[Start PROVIDED ENTRIES]

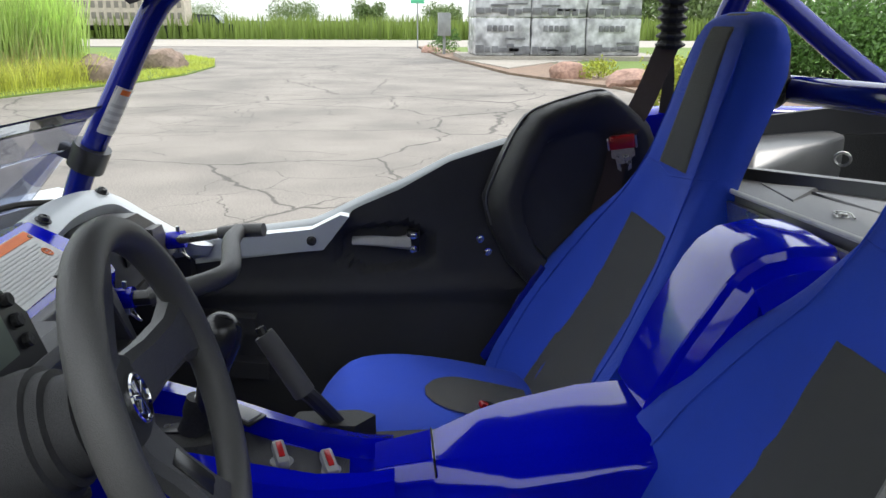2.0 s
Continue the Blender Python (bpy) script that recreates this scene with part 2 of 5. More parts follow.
# ---- ground and surroundings ----
def asphalt_material():
    m = material("cracked_asphalt", (0.200, 0.178, 0.157), 0.8, grain=0.3, scale=60, bump=0.5, stain=0.3, stain_scale=0.6)
    n, l = m.node_tree.nodes, m.node_tree.links
    b = n["Principled BSDF"]
    src = b.inputs["Base Color"].links[0].from_socket
    tc = n.new("ShaderNodeTexCoord")
    warp = n.new("ShaderNodeTexNoise")
    warp.inputs["Scale"].default_value, warp.inputs["Detail"].default_value = 1.6, 4.0
    add = n.new("ShaderNodeVectorMath")
    add.operation = "MULTIPLY_ADD"
    add.inputs[1].default_value = (0.55, 0.55, 0.0)
    l.new(tc.outputs["Object"], warp.inputs["Vector"])
    l.new(warp.outputs["Color"], add.inputs[0])
    l.new(tc.outputs["Object"], add.inputs[2])
    fac = None
    for sc, wd in ((0.30, 0.0075), (1.1, 0.0085)):
        v = n.new("ShaderNodeTexVoronoi")
        v.feature = "DISTANCE_TO_EDGE"
        v.inputs["Scale"].default_value = sc
        l.new(add.outputs["Vector"], v.inputs["Vector"])
        r = n.new("ShaderNodeMapRange")
        r.inputs["From Min"].default_value, r.inputs["From Max"].default_value = wd * 0.4, wd
        l.new(v.outputs["Distance"], r.inputs["Value"])
        fac = (r.outputs["Result"], fac)
    # the finer cracks only run in patches
    patch = n.new("ShaderNodeTexNoise")
    patch.inputs["Scale"].default_value = 0.25
    l.new(tc.outputs["Object"], patch.inputs["Vector"])
    pr = n.new("ShaderNodeMapRange")
    pr.inputs["From Min"].default_value, pr.inputs["From Max"].default_value = 0.44, 0.52
    pr.inputs["To Min"].default_value, pr.inputs["To Max"].default_value = 1.0, 0.0
    l.new(patch.outputs["Fac"], pr.inputs["Value"])
    mx = n.new("ShaderNodeMath")
    mx.operation = "MAXIMUM"
    l.new(fac[0], mx.inputs[0])
    l.new(pr.outputs["Result"], mx.inputs[1])
    mul = n.new("ShaderNodeMath")
    mul.operation = "MULTIPLY"
    l.new(mx.outputs[0], mul.inputs[0])
    l.new(fac[1][0], mul.inputs[1])
    to = n.new("ShaderNodeMapRange")
    to.inputs["To Min"].default_value = 0.42
    l.new(mul.outputs[0], to.inputs["Value"])
    sc = n.new("ShaderNodeVectorMath")
    sc.operation = "SCALE"
    l.new(src, sc.inputs[0])
    l.new(to.outputs["Result"], sc.inputs["Scale"])
    l.new(sc.outputs["Vector"], b.inputs["Base Color"])
    return m


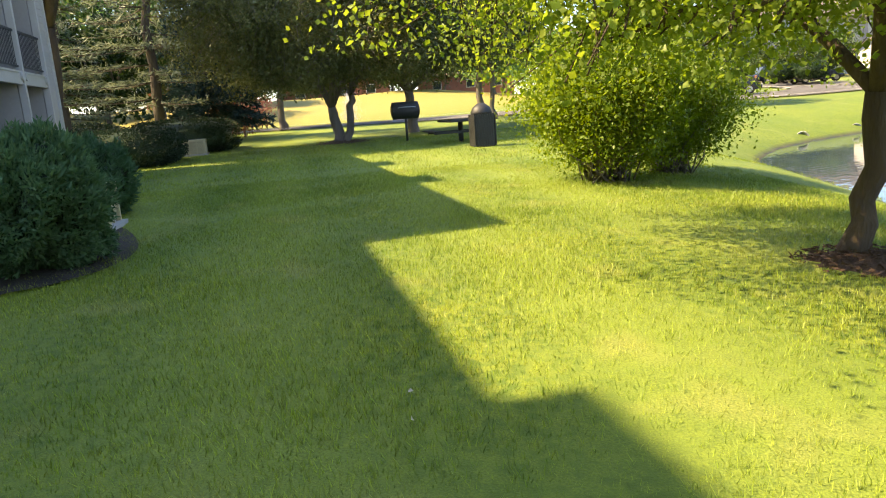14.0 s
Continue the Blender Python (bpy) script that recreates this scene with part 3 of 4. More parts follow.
def balcony_block(b, s, yf, posts, z0, storey, eave, doors, party, post_mat, beam_mat, wide=(), depth=9.0, deep=1.9, skip_beam=(), gap=0.11, seed=0, inner=None, closets=None):
    """Three storeys of balconies behind posts. s: +1 faces +y. doors: bays with a sliding door; party: posts with a wall behind."""
    Y = lambda u: yf - s * u
    x0, x1 = posts[0], posts[-1]
    inner = inner or STUCCO
    part("wall", boxes((x0, x1, Y(deep), Y(deep + 0.2), z0 - 0.3, eave)), inner, b)
    part("patio_slab", boxes((x0 - 0.1, x1 + 0.1, Y(-0.25), Y(deep), z0 - 0.3, z0 + 0.03)), CONCRETE, b, "grey concrete patio slab")
    for k in (1, 2):
        z = z0 + k * storey
        part("balcony_floor", boxes((x0, x1, Y(0.11), Y(deep), z - 0.22, z)), inner, b)
    part("soffit", boxes((x0, x1, Y(-0.4), Y(deep), eave - 0.06, eave)), STUCCO, b)
    for i in party:
        x = posts[i]
        part("party_wall", boxes((x - 0.09, x + 0.09, Y(0.16), Y(deep), z0 - 0.3, eave - 0.06)), inner, b)
    for i, d in (closets or {}).items():
        part("closet_wall", boxes((posts[i] + 0.02, posts[i + 1] - 0.02, Y(d), Y(deep), z0 + 0.035, eave - 0.06)), inner, b)
    for i, x in enumerate(posts):
        w = 0.17 if i in wide else 0.07
        part("post", boxes((x - w, x + w, Y(-0.03), Y(0.14), z0 - 0.3, eave - 0.06), bevel=0.008), post_mat, b)
    for i, (a, c) in enumerate(zip(posts, posts[1:])):
        for k in (1, 2, 3):
            z = z0 + k * storey if k < 3 else eave - 0.06
            if i in skip_beam and k < 3:
                continue
            w = 0.075
            part("balcony_beam", boxes((a + w, c - w, Y(0.0), Y(0.09), z - 0.28, z + 0.06 if k < 3 else z), (a + w, c - w, Y(-0.025), Y(0.0), z + 0.0, z + 0.05) if k < 3 else (a + w, c - w, Y(-0.02), Y(0.0), z - 0.05, z - 0.01)), beam_mat, b)
            if k < 3:
                for xe in (a + w + 0.06, c - w - 0.06):
                    bm = bmesh.new()
                    bmesh.ops.create_cone(bm, cap_ends=True, segments=12, radius1=0.11, radius2=0.11, depth=0.07, matrix=Matrix.Translation((xe, Y(-0.03), z - 0.08)) @ pose(0, 0, 0, 90, 0, 0))
                    part("bracket", bm, beam_mat, b)
                railing(b, a + w, c - w, Y(0.05), z + 0.06, gap)
        if i in doors:
            for k in (0, 1, 2):
                slider(b, a + 0.15, min(c - 0.12, a + 2.0), Y(deep), s, z0 + 0.03 + k * storey, seed + i + k)


# the building on the lawn's south side, its balconies facing the pond
S = thing("apartment_building", (-24.4, -14.0, 0.0), "three-storey beige apartment building with balconies, shaded front", "building")
balcony_block(S, 1, -10.44, [-24.3, -22.48, -20.82, -18.72, -16.24, -14.0, -12.0, -10.3], 0.0, 2.9, 8.5, (), (4, 7), TRIM, CREAM, seed=1, deep=2.1, closets={3: 0.95, 4: 1.6, 5: 0.95}, inner=INNER)
for k in range(3):
    slider(S, -23.35, -21.55, -12.54, 1, 0.06 + 2.9 * k, k)
    slider(S, -12.0 + 0.1, -10.6, -12.54, 1, 0.06 + 2.9 * k, k + 1)
balcony_block(S, 1, -8.8, [-37.7, -35.6, -33.0, -30.6, -28.6, -26.6], 0.0, 2.9, 8.5, (1,), (0, 1, 2, 3, 4, 5), TRIM, CREAM, seed=2, inner=INNER, deep=1.2)
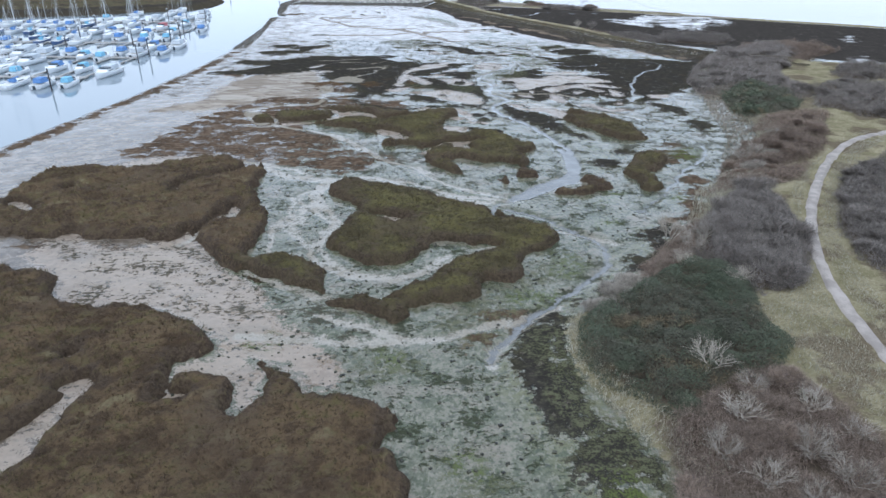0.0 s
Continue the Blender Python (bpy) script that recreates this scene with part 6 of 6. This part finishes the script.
# pale twiggy shrubs standing out of the brown scrub
shrub = None
for k, (x, y, size) in enumerate(((20, 36, 1.0), (23, 40, 1.1), (26.5, 36, 1.2), (25, 43.5, 0.9), (22, 33, 1.0), (29, 41, 1.0), (28, 33, 1.1), (31, 38, 0.9), (24.5, 31, 1.0), (31, 62, 1.0), (36, 70, 1.1), (29, 70, 1.2), (31.5, 73, 1.3), (26.5, 66, 1.0), (18, 59.5, 0.9), (16.5, 56.5, 0.8), (20.5, 61.5, 0.9), (49, 105, 1.2), (52, 108, 1.2), (60, 119, 1.2))):
    m = pose(x, y, height(x, y) - 0.1, 0, 0, k * 67)
    if shrub is None:
        shrub = bare_tree(47, 3.6, TWIG_PALE, "pale leafless twiggy shrub above brown scrub", "bare_shrub", 6)
        one_shrub = shrub
    else:
        one_shrub = copy_thing(shrub, m)
    one_shrub.matrix_basis = m
    one_shrub.scale = (size, size, size * 0.85)
    one_shrub["group"] = "pale shrubs"


# ---- dry grass ----
def sward(name, places, tall, material, label, kind="stuff", parent=None, n=5, lean=0.5, wide=0.05):
    verts, faces = [], []
    r = random.Random(len(places))
    for x, y, z in places:
        for _ in range(n):
            bx, by = x + r.gauss(0, 0.14), y + r.gauss(0, 0.14)
            h = tall * r.uniform(0.5, 1.2)
            blade(verts, faces, (bx, by, z - 0.05), (bx + r.gauss(0, lean) * h, by + r.gauss(0, lean) * h, z + h), r.uniform(0.6, 1.5) * wide, r.uniform(0, math.pi))
    ob = raw(name, verts, faces, material, parent)
    if kind:
        tagged(ob, label, "grass" if label else "", kind=kind)
    return ob


def along(points, left, right, count, seed):
    """Places strewn beside a line, between two distances to its left."""
    r = random.Random(seed)
    p = rounded(points, False)
    seg = np.hypot(*np.diff(p, axis=0).T)
    run = np.r_[0, np.cumsum(seg)]
    out = []
    for _ in range(count):
        s = r.uniform(0, run[-1])
        i = min(int(np.searchsorted(run, s)), len(seg)) - 1
        i = max(i, 0)
        d = (p[i + 1] - p[i]) / seg[i]
        q = p[i] + d * (s - run[i])
        o = r.uniform(left, right)
        x, y = q[0] - d[1] * o, q[1] + d[0] * o
        out.append((x, y, height(x, y)))
    return out


sward("grass", along(CREST[:10], -0.5, 3.6, 15000, 51), 0.55, CREST_GRASS, "long pale dry grass along the dike crest")
sward("grass", along(CREST, -4.2, -0.3, 8000, 57), 0.35, SLOPE_GRASS, "short brown-green grass on the dike slope")
sward("grass", along(LAND[2:-3], -3.0, 0.3, 6000, 52), 0.5, DRY_GRASS, "pale dry grass along the edge of the marsh")
sward("grass", [(x, y, height(x, y)) for x, y in strewn([(44, 101), (53, 122), (58, 148), (62, 163), (70, 180), (90, 170), (76, 130), (66, 122), (54, 110)], 0.55, 55)], 0.5, SCRUB_GRASS, "brown dead undergrowth below the scrub", n=4, wide=0.07)
sward("grass", [(x, y, height(x, y)) for x, y in strewn([(31, 78), (37, 92), (46, 101), (50, 98), (44, 90), (41, 84)], 0.4, 56)], 0.55, DRY_GRASS, "tall straw-coloured grass above the creek", n=5)
meadow = [(30, 57), (36, 60), (41, 66), (46, 78), (50, 90), (60, 104), (72, 117), (80, 124), (84, 121), (72, 110), (62, 97), (54, 84), (48, 72), (46, 64), (44, 54), (42, 40), (37, 28), (34, 40), (31, 47)]
sward("grass", [(x, y, height(x, y)) for x, y in strewn(meadow, 0.36, 53) if min(math.hypot(x - a, y - b) for a, b in track) > 1.3], 0.3, DRY_GRASS, "tussocky yellow-green grass beside the gravel path", n=4)
sward("grass", [(x, y, height(x, y)) for x, y in strewn([(-4, 378), (0, 390), (18, 383), (38, 373), (77, 349), (90, 341), (130, 320), (128, 314), (85, 339), (62, 348), (43, 356), (22, 365), (8, 371)], 0.55, 54)], 0.5, BANK_GRASS, "long dry grass on the far bank", wide=0.09)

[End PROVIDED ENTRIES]

WRITTEN INSTRUCTION> Some lines of the records may hold the word "this". How many do? Answer with a number and nothing else.

THE ANSWER> 3